Given data =

-----

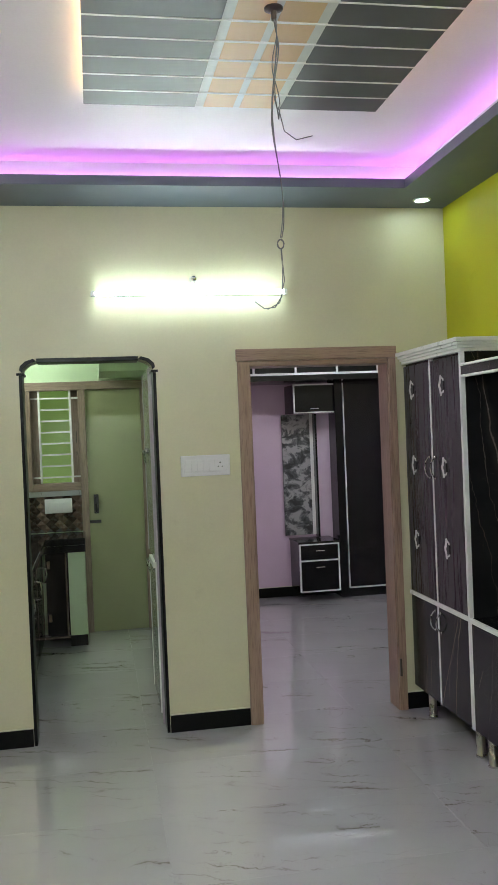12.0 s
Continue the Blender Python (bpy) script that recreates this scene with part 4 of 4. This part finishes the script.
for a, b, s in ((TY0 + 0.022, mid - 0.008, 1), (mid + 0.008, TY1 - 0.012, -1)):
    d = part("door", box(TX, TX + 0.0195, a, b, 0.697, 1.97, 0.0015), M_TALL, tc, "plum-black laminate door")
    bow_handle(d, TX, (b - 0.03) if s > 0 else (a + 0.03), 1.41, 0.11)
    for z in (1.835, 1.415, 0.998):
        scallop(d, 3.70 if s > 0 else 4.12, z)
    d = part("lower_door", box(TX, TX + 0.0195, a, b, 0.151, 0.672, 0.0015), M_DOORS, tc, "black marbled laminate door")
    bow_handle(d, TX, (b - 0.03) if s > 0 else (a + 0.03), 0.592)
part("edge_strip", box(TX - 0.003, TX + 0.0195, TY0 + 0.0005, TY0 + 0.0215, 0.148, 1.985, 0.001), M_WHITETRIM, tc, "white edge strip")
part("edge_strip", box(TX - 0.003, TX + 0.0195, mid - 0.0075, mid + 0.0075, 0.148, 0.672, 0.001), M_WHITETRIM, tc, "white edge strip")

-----

Exercise directions = Exclude every picture and copy the remaining data exactly.

Exercise answer =
12.0 s
Continue the Blender Python (bpy) script that recreates this scene with part 4 of 4. This part finishes the script.
for a, b, s in ((TY0 + 0.022, mid - 0.008, 1), (mid + 0.008, TY1 - 0.012, -1)):
    d = part("door", box(TX, TX + 0.0195, a, b, 0.697, 1.97, 0.0015), M_TALL, tc, "plum-black laminate door")
    bow_handle(d, TX, (b - 0.03) if s > 0 else (a + 0.03), 1.41, 0.11)
    for z in (1.835, 1.415, 0.998):
        scallop(d, 3.70 if s > 0 else 4.12, z)
    d = part("lower_door", box(TX, TX + 0.0195, a, b, 0.151, 0.672, 0.0015), M_DOORS, tc, "black marbled laminate door")
    bow_handle(d, TX, (b - 0.03) if s > 0 else (a + 0.03), 0.592)
part("edge_strip", box(TX - 0.003, TX + 0.0195, TY0 + 0.0005, TY0 + 0.0215, 0.148, 1.985, 0.001), M_WHITETRIM, tc, "white edge strip")
part("edge_strip", box(TX - 0.003, TX + 0.0195, mid - 0.0075, mid + 0.0075, 0.148, 0.672, 0.001), M_WHITETRIM, tc, "white edge strip")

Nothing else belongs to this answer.